Of course this movie is extremely gory. I love blood baths, but again, this movie is best with the dialogue and story and not all the action scenes with Cenobites running wild really worked for me as I watch about three horror films a week and am pretty familiar with that kind of stuff. The film is set at an Ohio prison, abandoned, the same prison where the Shawshank Redemption was shot. This movie has David Hess in a role unlike any you have never seen him in before. I have no idea what his fans will think, personaly it made my day, but without question it will have even the detractors talking. He deserves to be listed much higher-up in the credits as his role is very important and well, I for one went to see this movie just because he is in it. One theatergoers said Hess was "born to play" this role. Hess said he preferred funnier roles (like Krug?), but later did reveal that he may have had some say into the specifics of what made up this character. I really should give it away, shouldn't I?

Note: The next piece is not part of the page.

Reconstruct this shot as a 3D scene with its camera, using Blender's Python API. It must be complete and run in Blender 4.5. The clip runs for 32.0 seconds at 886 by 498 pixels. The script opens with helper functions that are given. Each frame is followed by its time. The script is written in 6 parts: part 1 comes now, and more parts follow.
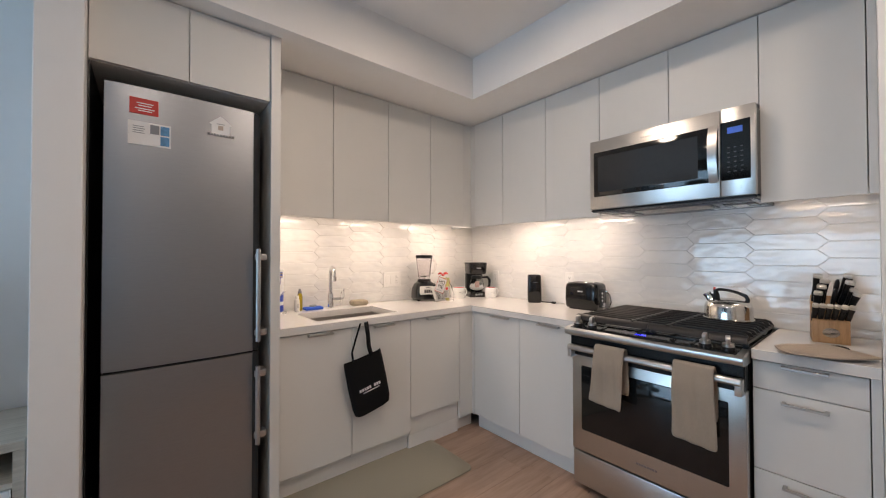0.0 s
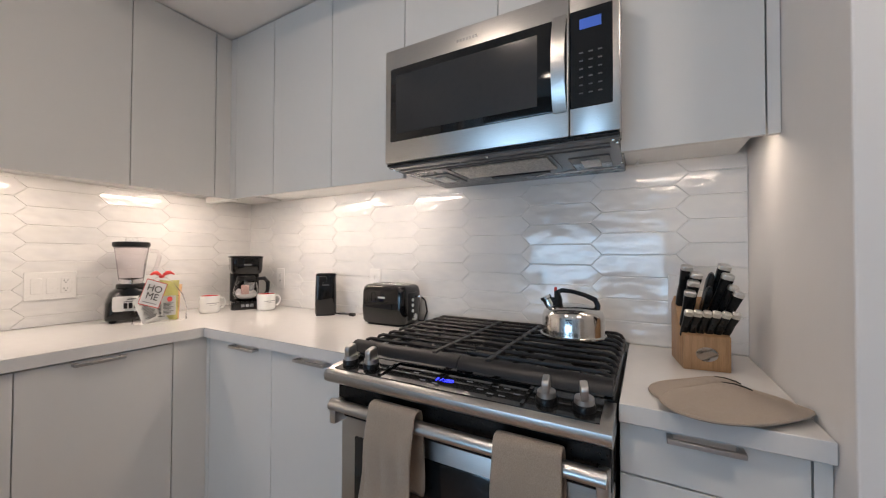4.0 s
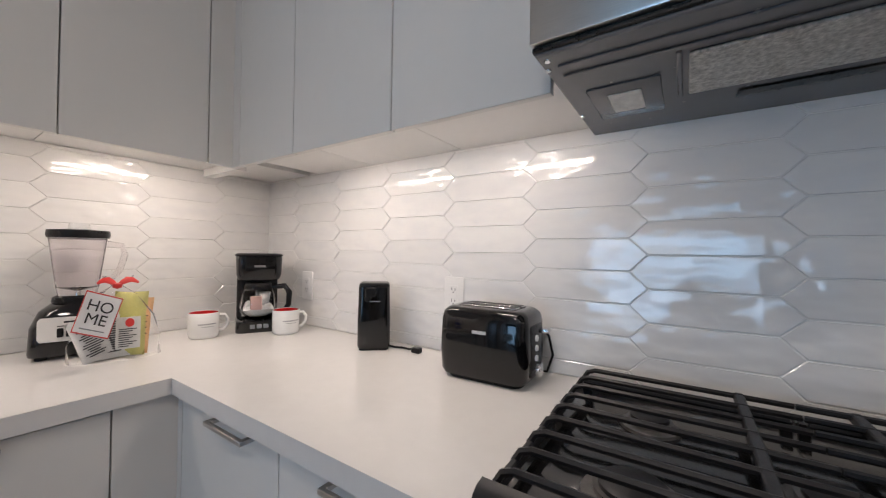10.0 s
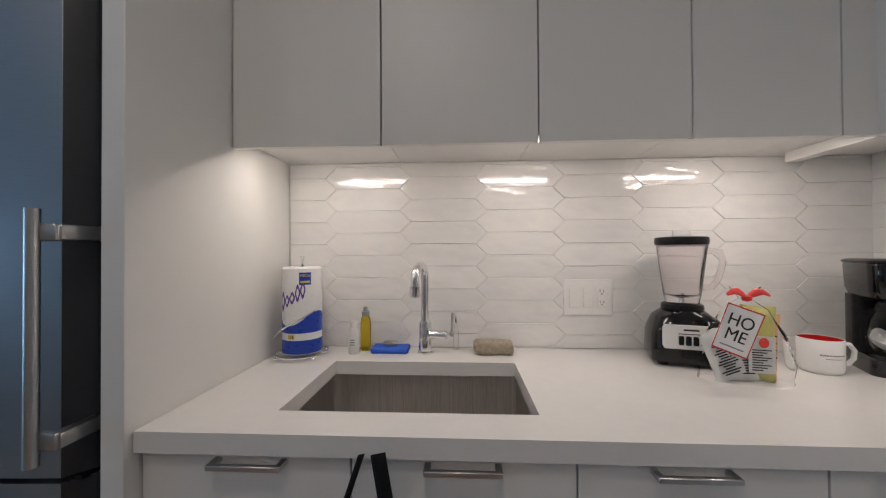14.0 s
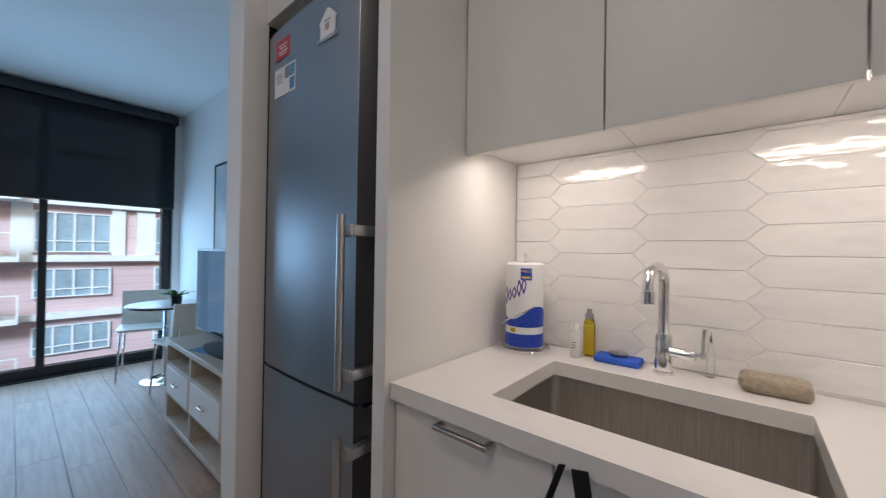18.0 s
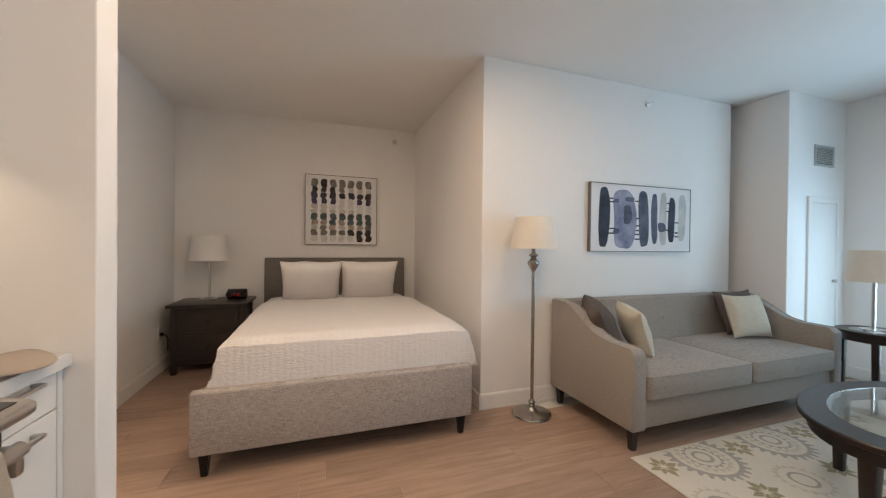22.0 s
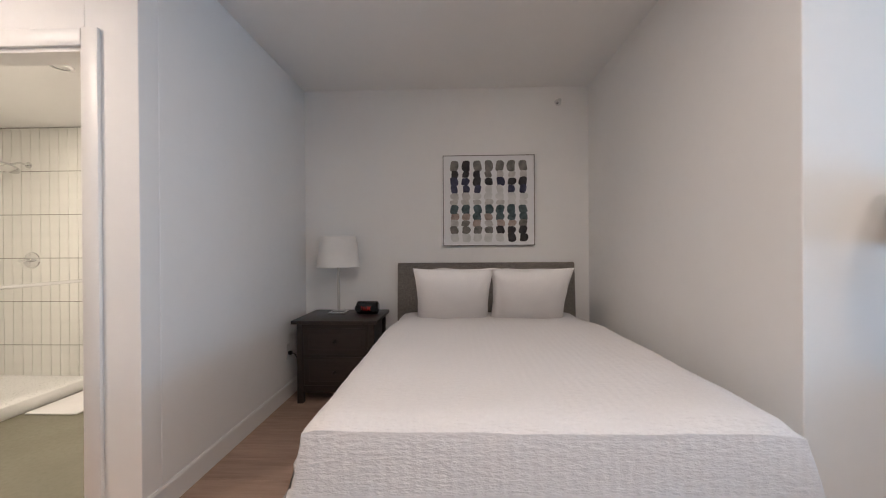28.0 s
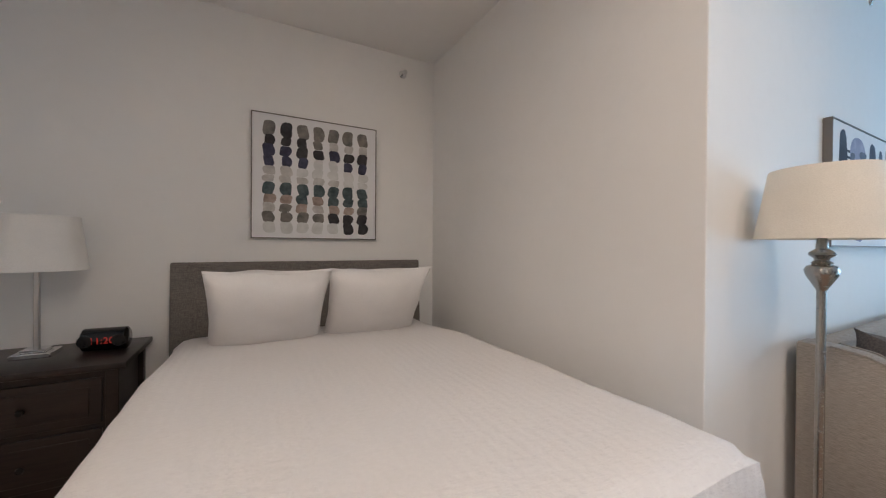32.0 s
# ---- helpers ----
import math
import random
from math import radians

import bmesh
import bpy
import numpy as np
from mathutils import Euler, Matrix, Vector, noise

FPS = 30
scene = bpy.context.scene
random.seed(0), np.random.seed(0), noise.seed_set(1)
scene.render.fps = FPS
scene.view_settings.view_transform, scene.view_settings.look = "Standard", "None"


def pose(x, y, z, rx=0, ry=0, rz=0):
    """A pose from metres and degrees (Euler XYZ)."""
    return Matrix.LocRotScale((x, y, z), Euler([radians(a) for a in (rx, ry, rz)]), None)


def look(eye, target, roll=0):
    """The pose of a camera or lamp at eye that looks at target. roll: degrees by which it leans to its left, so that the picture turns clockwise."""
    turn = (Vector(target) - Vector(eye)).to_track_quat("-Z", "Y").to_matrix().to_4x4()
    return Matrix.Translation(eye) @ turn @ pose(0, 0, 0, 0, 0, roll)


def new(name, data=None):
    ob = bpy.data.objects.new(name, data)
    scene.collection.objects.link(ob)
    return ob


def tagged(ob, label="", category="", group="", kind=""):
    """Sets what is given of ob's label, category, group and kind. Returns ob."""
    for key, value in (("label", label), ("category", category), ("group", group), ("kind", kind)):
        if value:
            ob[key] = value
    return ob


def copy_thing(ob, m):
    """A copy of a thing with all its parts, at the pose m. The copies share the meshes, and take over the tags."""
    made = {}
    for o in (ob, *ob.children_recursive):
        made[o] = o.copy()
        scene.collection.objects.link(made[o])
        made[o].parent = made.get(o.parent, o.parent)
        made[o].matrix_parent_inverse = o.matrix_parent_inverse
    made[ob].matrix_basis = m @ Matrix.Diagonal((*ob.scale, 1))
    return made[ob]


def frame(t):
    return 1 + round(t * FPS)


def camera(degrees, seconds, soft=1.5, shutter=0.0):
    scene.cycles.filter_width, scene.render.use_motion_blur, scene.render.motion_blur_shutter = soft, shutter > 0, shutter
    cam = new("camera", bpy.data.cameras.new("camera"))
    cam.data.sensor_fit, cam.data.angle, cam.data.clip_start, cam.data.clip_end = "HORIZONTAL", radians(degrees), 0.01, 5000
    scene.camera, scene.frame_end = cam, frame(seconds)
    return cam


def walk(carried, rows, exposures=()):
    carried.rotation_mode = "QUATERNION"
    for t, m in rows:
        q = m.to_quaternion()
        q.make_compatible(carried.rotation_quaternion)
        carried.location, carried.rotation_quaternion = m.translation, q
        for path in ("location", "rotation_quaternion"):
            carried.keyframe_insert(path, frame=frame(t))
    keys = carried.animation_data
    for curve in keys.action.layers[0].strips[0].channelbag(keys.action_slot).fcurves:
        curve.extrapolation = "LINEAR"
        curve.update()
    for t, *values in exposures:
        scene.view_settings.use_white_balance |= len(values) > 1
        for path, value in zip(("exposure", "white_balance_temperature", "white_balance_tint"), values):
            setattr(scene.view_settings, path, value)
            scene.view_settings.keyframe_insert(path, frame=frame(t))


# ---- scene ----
cam = camera(101.4, 32.0, soft=1.15, shutter=0.15)
PATH = [
    (0, (1.332, 1.388, 1.298), (2.605, 2.932, 1.326), -0.1),
    (0.5, (1.406, 1.347, 1.291), (2.681, 2.888, 1.321), -0.1),
    (1, (1.477, 1.324, 1.286), (2.805, 2.820, 1.316), -0.1),
    (1.5, (1.580, 1.386, 1.280), (3.022, 2.765, 1.309), -0.2),
    (2, (1.728, 1.483, 1.266), (3.295, 2.725, 1.300), -0.2),
    (2.4, (1.836, 1.525, 1.242), (3.477, 2.668, 1.288), 0.0),
    (4.5, (2.493, 1.708, 1.227), (4.286, 2.594, 1.26), 0.2),
    (5, (2.602, 1.713, 1.216), (4.455, 2.464, 1.259), 0.1),
    (5.5, (2.701, 1.693, 1.208), (4.586, 2.361, 1.248), -0.1),
    (6, (2.759, 1.672, 1.2), (4.653, 2.315, 1.236), -0.0),
    (6.5, (2.798, 1.67, 1.183), (4.695, 2.303, 1.228), -0.0),
    (7, (2.829, 1.673, 1.171), (4.726, 2.305, 1.217), 0.0),
    (7.5, (2.845, 1.709, 1.176), (4.74, 2.347, 1.216), 0.0),
    (8, (2.843, 1.781, 1.188), (4.718, 2.476, 1.225), 0.2),
    (8.5, (2.835, 1.913, 1.215), (4.681, 2.682, 1.223), 0.0),
    (9, (2.825, 2.059, 1.225), (4.637, 2.907, 1.251), 0.3),
    (9.5, (2.801, 2.173, 1.242), (4.567, 3.111, 1.256), 0.2),
    (10, (2.85, 2.291, 1.235), (4.511, 3.406, 1.256), 0.8),
    (10.5, (2.893, 2.396, 1.255), (4.416, 3.693, 1.237), 0.1),
    (11, (2.874, 2.475, 1.244), (4.202, 3.971, 1.26), 0.5),
    (11.5, (2.789, 2.549, 1.266), (3.89, 4.219, 1.25), 0.3),
    (12, (2.655, 2.592, 1.256), (3.533, 4.388, 1.264), 0.4),
    (12.5, (2.556, 2.635, 1.243), (3.196, 4.53, 1.261), 0.1),
    (13, (2.508, 2.678, 1.237), (2.843, 4.649, 1.266), 0.0),
    (13.5, (2.494, 2.693, 1.245), (2.544, 4.693, 1.266), 0.0),
    (14, (2.485, 2.702, 1.246), (2.379, 4.7, 1.265), -0.3),
    (14.5, (2.5, 2.697, 1.226), (2.307, 4.687, 1.254), -0.4),
    (17, (2.511, 2.625, 1.183), (2.196, 4.599, 1.257), -0.0),
    (18, (2.534, 2.751, 1.236), (1.248, 4.283, 1.249), 0.9),
    (18.3, (2.496, 2.788, 1.237), (0.957, 4.065, 1.254), 0.8),
    (18.6, (2.467, 2.798, 1.242), (0.688, 3.714, 1.255), 1.0),
    (19, (2.457, 2.837, 1.233), (0.485, 3.173, 1.242), 0.7),
    (19.2, (2.512, 2.870, 1.274), (0.512, 2.881, 1.247), 1.2),
    (19.5, (2.514, 2.885, 1.272), (0.576, 2.392, 1.247), 1.0),
    (19.8, (2.540, 2.822, 1.272), (0.741, 1.948, 1.244), 0.9),
    (20, (2.549, 2.803, 1.258), (0.853, 1.743, 1.236), 0.8),
    (20.5, (2.489, 2.78, 1.252), (1.002, 1.443, 1.227), 1.1),
    (21, (2.457, 2.771, 1.275), (1.13, 1.275, 1.244), 0.7),
    (21.5, (2.5, 2.823, 1.275), (1.506, 1.088, 1.247), 0.9),
    (22, (2.52, 2.807, 1.249), (1.868, 0.916, 1.232), 0.6),
    (22.5, (2.529, 2.798, 1.272), (2.123, 0.84, 1.247), 0.3),
    (23, (2.534, 2.757, 1.264), (2.268, 0.775, 1.245), 0.1),
    (23.5, (2.545, 2.663, 1.263), (2.315, 0.676, 1.243), 0.2),
    (24, (2.55, 2.624, 1.25), (2.347, 0.634, 1.238), 0.0),
    (24.5, (2.572, 2.574, 1.239), (2.421, 0.579, 1.23), -0.0),
    (25, (2.585, 2.506, 1.231), (2.456, 0.51, 1.221), -0.2),
    (25.5, (2.57, 2.385, 1.22), (2.469, 0.388, 1.208), -0.3),
    (26, (2.547, 2.215, 1.222), (2.486, 0.216, 1.219), -0.4),
    (26.5, (2.553, 2.074, 1.217), (2.584, 0.074, 1.217), -0.4),
    (28.5, (2.589, 1.498, 1.236), (2.651, -0.501, 1.23), -0.4),
    (29, (2.617, 1.453, 1.25), (2.693, -0.546, 1.249), -0.4),
    (29.5, (2.618, 1.456, 1.28), (2.747, -0.539, 1.271), -0.3),
    (30, (2.575, 1.488, 1.274), (2.705, -0.507, 1.266), -0.6),
    (30.5, (2.579, 1.47, 1.288), (2.481, -0.528, 1.248), -0.4),
    (31, (2.528, 1.352, 1.189), (2.069, -0.595, 1.171), -0.1),
    (31.5, (2.496, 1.124, 1.146), (1.621, -0.674, 1.144), 0.3),
    (32, (2.682, 0.939, 1.203), (1.735, -0.823, 1.189), 0.4),
]
EXPOSURES = [(0.0, -0.02, 7150, 15), (2.0, -0.15, 6800, 14), (6.0, -0.14, 6650, 12), (9.0, -0.14, 6400, 12), (10.0, -0.42, 6250, 12), (11.0, -0.73, 6300, 12), (12.0, -0.79, 6220, 11), (13.0, -0.78, 6150, 10), (14.0, -0.78, 6100, 10),
             (17.0, -0.66, 6600, 15), (18.0, -0.5, 6250, 12), (19.0, -0.32, 7150, 15), (20.0, 0.02, 8000, 17), (21.0, 0.20, 8100, 16), (22.0, 0.46, 8150, 15), (24.0, 0.55, 7200, 14), (26.0, 0.58, 6800, 14), (29.0, 0.54, 6350, 11), (31.0, 0.54, 6400, 9), (32.0, 0.52, 6700, 11)]
walk(cam, [(t, look(eye, target, roll)) for t, eye, target, roll in PATH], EXPOSURES)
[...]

Overall I have to give this movie a mixed review as some of it is rather messy, but it does contain some very different elements and delves deeply into discussion about what the director would call the "spiritual" - losses of faith, existence of God, inhumanity, a kid getting thrown into the fire by an angry Catholic Mexican mob, etc. We shall see how this stuff flies in a post-ironic world. Me, if I had the same vision of the director, I would lay it on thick, church bells and all. Other people would say "you can't do that". I'd say, "fuck you, I'm doing it", because I like overkill to the max, really nailing the point home and then some. Like I said above, I'd have a much more positive experience with this movie on DVD, the lighting and picture quality (and perhaps the sound mix quality -maybe that's why I did not like some of the FX) are not high enough for projection in a theater.

Also starring in this movie, Bill Mosley (TCSM 2, Devil's Rejects), Michael Berryman (original Hills Have Eyes, Devil's Rejects), Michael Dorn (Lt. Warf), Kane Hodder (an associate producer to the film as well), and Kevin McCarthy (Ghoulies III).